In Doktor Glas tötet die Ich-Person, der Doktor, Pfarrer Gregorius, eine Person, die Doktor Glas als unmoralisch betrachtet. Im Laufe des Romans stellt sich immer wieder die Frage, ob es ein Recht zum Mord gibt, wobei Gregorius fast zu einer Nebenfigur wird. Das Mordmotiv gibt jedoch dem Leser zu denken, denn Doktor Glas will die Frau des Pfarrers von den moralischen ehelichen Pflichten befreien, damit sie mit ihrem Geliebten glücklich werden kann.

Im Jahre 1906 erscheint dann das sehr häufig gespielte Drama Gertrud bei dem sich Hjalmar Söderberg als hervorragender Dramatiker zeigt. Auch hier spielen die moralischen Fragen eine wichtige Rolle, denn die willensstarke Hauptfigur Gertrud verzichtet bewusst auf die halbherzige Liebe ihres Mannes und ihrer beiden Geliebten und zieht die Einsamkeit einer unvollkommenen Liebe vor.

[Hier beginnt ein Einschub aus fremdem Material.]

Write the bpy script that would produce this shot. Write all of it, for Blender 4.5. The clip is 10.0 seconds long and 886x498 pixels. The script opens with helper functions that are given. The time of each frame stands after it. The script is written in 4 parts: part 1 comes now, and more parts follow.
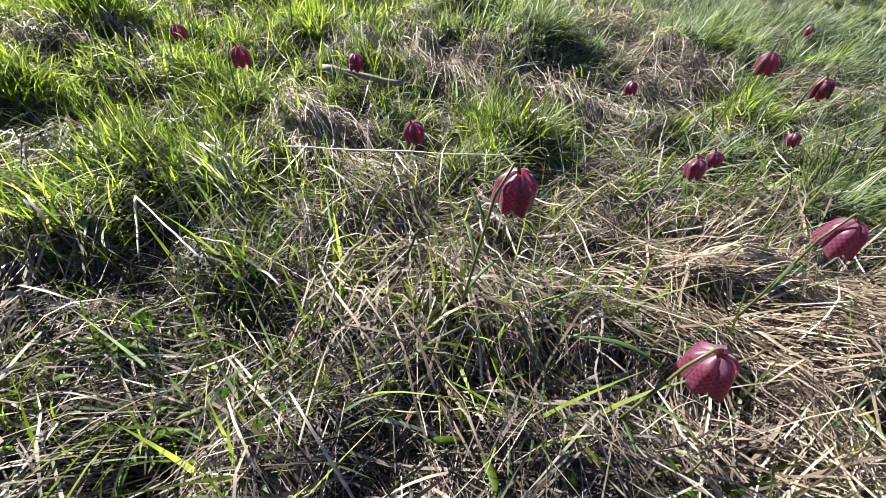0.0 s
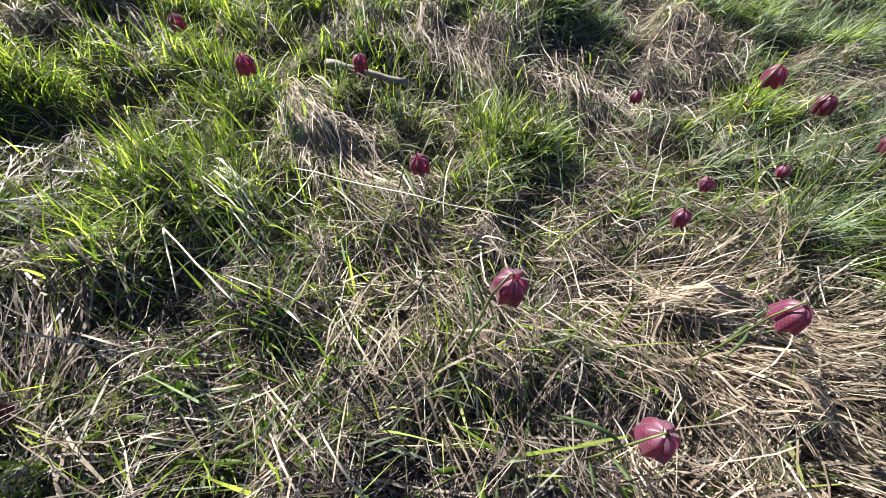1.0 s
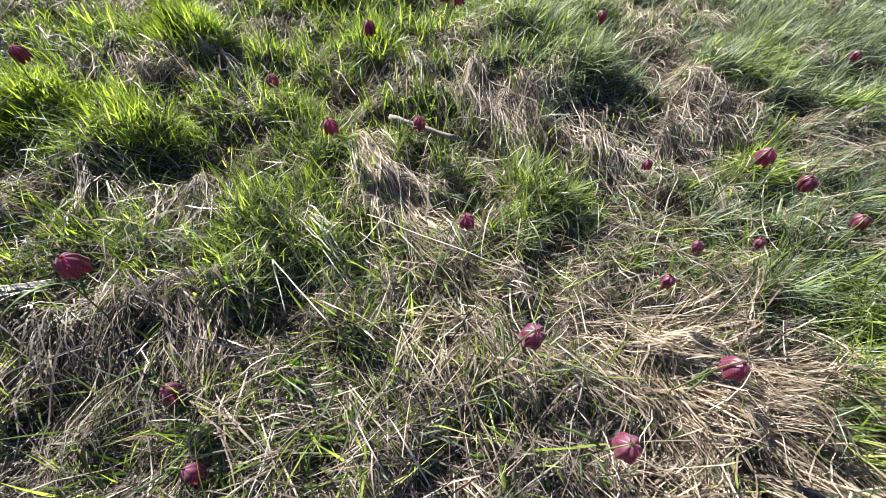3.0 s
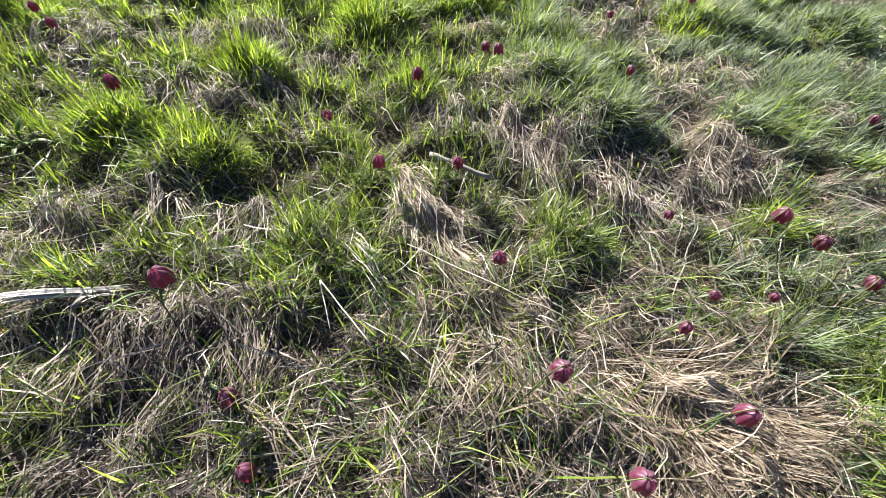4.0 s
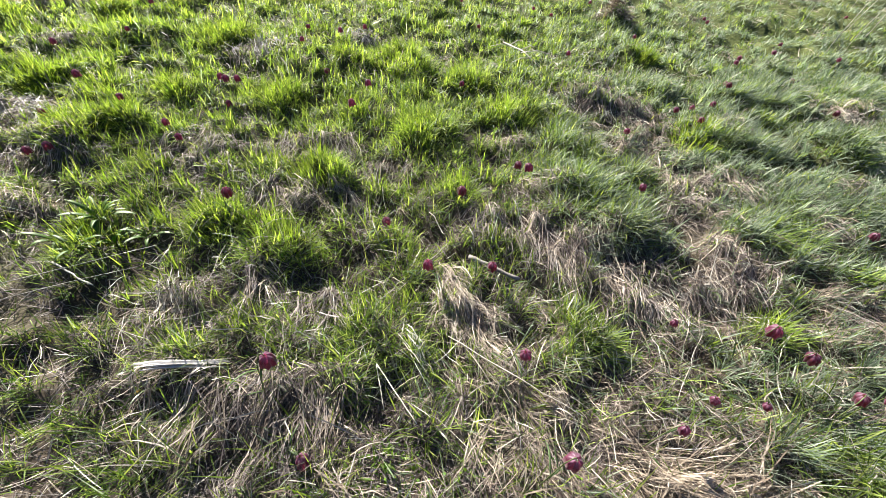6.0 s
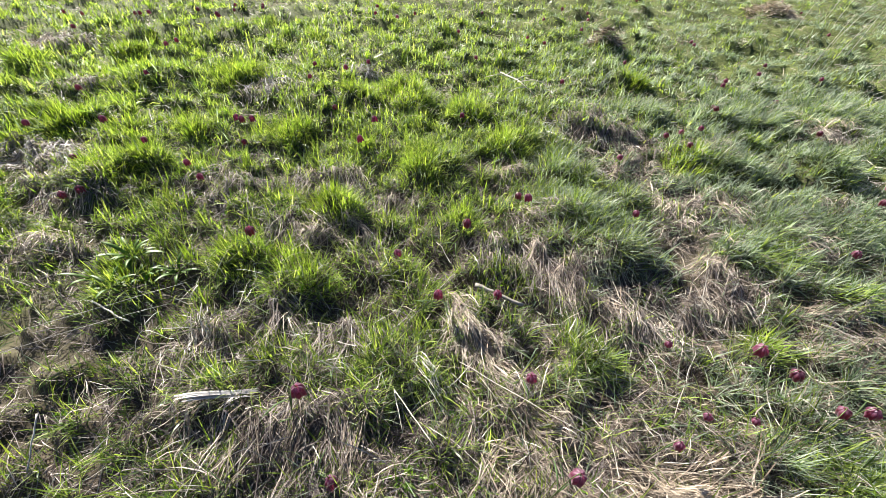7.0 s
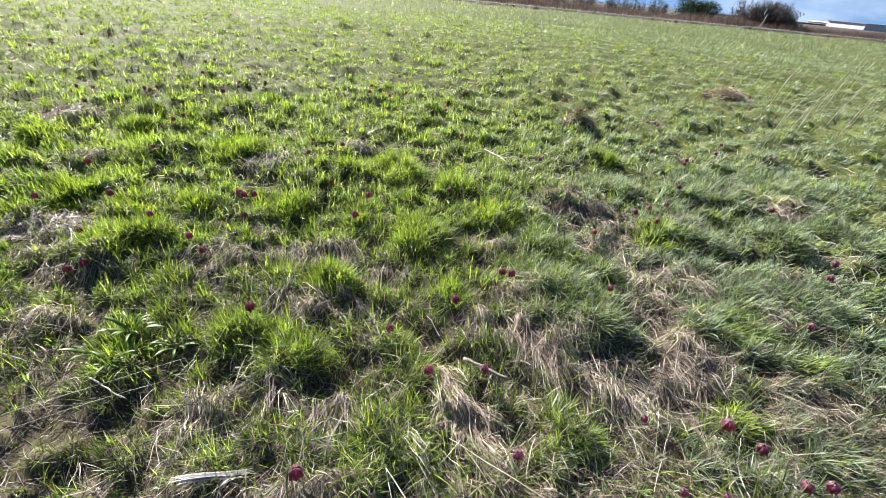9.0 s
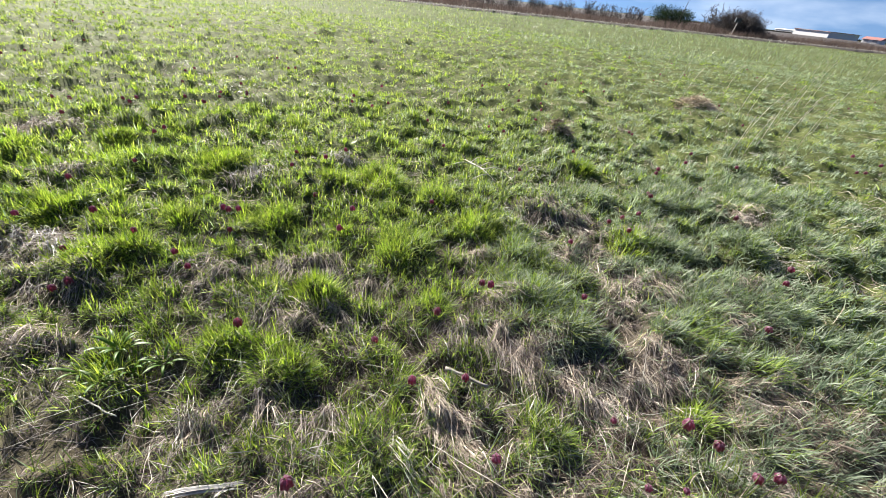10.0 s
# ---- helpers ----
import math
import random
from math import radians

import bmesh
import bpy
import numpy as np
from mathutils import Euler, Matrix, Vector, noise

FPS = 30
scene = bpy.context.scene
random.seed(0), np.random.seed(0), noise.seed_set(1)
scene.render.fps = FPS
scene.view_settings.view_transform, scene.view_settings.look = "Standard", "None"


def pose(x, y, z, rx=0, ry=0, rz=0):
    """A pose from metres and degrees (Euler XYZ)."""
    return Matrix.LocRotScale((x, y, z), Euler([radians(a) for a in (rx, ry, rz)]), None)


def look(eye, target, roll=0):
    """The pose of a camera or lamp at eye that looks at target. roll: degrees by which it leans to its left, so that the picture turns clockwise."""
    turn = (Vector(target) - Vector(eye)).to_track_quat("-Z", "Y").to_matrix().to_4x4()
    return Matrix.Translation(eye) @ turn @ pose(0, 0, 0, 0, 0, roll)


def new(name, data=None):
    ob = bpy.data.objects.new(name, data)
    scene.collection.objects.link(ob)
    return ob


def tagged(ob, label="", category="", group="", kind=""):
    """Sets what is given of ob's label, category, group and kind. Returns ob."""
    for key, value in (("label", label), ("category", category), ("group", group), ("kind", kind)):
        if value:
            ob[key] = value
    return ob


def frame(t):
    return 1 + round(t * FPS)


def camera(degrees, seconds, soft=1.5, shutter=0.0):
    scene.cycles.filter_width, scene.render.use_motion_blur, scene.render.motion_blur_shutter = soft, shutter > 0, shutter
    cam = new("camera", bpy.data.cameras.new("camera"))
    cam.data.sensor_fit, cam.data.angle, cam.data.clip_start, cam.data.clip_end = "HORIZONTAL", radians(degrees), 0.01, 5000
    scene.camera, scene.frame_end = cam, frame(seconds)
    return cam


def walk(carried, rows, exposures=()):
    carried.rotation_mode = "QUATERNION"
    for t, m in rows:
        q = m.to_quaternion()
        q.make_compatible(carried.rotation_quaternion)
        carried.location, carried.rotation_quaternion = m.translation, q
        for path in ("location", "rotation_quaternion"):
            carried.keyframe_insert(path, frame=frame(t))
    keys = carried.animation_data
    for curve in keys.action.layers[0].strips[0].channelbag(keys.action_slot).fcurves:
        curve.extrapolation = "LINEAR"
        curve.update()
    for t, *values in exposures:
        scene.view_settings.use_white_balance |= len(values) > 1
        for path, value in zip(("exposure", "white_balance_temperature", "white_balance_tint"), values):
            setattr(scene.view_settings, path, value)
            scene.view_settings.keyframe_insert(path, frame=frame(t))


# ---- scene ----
cam = camera(96.9, 10.0, soft=0.65)
PATH = [
    (0, (-0.008, -0.009, 0.375), (0.099, 1.428, -1.013), 5.7),
    (0.5, (-0.021, 0.029, 0.455), (0.111, 1.315, -1.069), 7.3),
    (1, (-0.021, 0.060, 0.502), (0.096, 1.241, -1.107), 7.4),
    (1.5, (-0.028, 0.050, 0.590), (0.049, 1.193, -1.049), 5.9),
    (2, (-0.054, 0.040, 0.651), (0.001, 1.173, -0.996), 5.8),
    (3.5, (-0.093, 0.018, 0.706), (-0.097, 1.188, -0.916), 8.1),
    (4, (-0.126, 0.001, 0.750), (-0.177, 1.225, -0.831), 8.4),
    (4.5, (-0.137, -0.020, 0.808), (-0.237, 1.260, -0.726), 8.6),
    (5, (-0.140, -0.052, 0.855), (-0.286, 1.287, -0.623), 8.2),
    (5.5, (-0.161, -0.065, 0.915), (-0.361, 1.324, -0.511), 7.2),
    (5.7, (-0.164, -0.061, 0.928), (-0.384, 1.343, -0.480), 6.8),
    (6.8, (-0.186, -0.101, 1.053), (-0.445, 1.356, -0.292), 4.6),
    (7, (-0.189, -0.107, 1.061), (-0.450, 1.363, -0.270), 4.3),
    (7.5, (-0.199, -0.121, 1.110), (-0.458, 1.403, -0.158), 4.4),
    (8, (-0.199, -0.139, 1.136), (-0.454, 1.443, -0.061), 5.1),
    (8.5, (-0.201, -0.135, 1.164), (-0.453, 1.488, 0.022), 5.6),
    (9, (-0.206, -0.147, 1.195), (-0.446, 1.500, 0.086), 5.7),
    (9.5, (-0.195, -0.161, 1.237), (-0.408, 1.500, 0.143), 5.9),
    (10, (-0.193, -0.183, 1.275), (-0.359, 1.487, 0.186), 6.4),
]
walk(cam, [(t, look(eye, target, roll)) for t, eye, target, roll in PATH], [(0, 2.02), (2, 2.08), (4.5, 2.20), (7.5, 2.20), (10, 2.08)])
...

Zwischen 1925 und 1940 arbeitete Hjalmar Söderberg immer wieder für die Göteborgs Handels- och Sjöfarts- Tidning, wo er neben Torgny Segerstedt sehr kritische Artikel gegen das deutsche Nazisystem veröffentlichte, obwohl er im besetzten Kopenhagen mit Folgen rechnen musste, was jedoch ausblieb.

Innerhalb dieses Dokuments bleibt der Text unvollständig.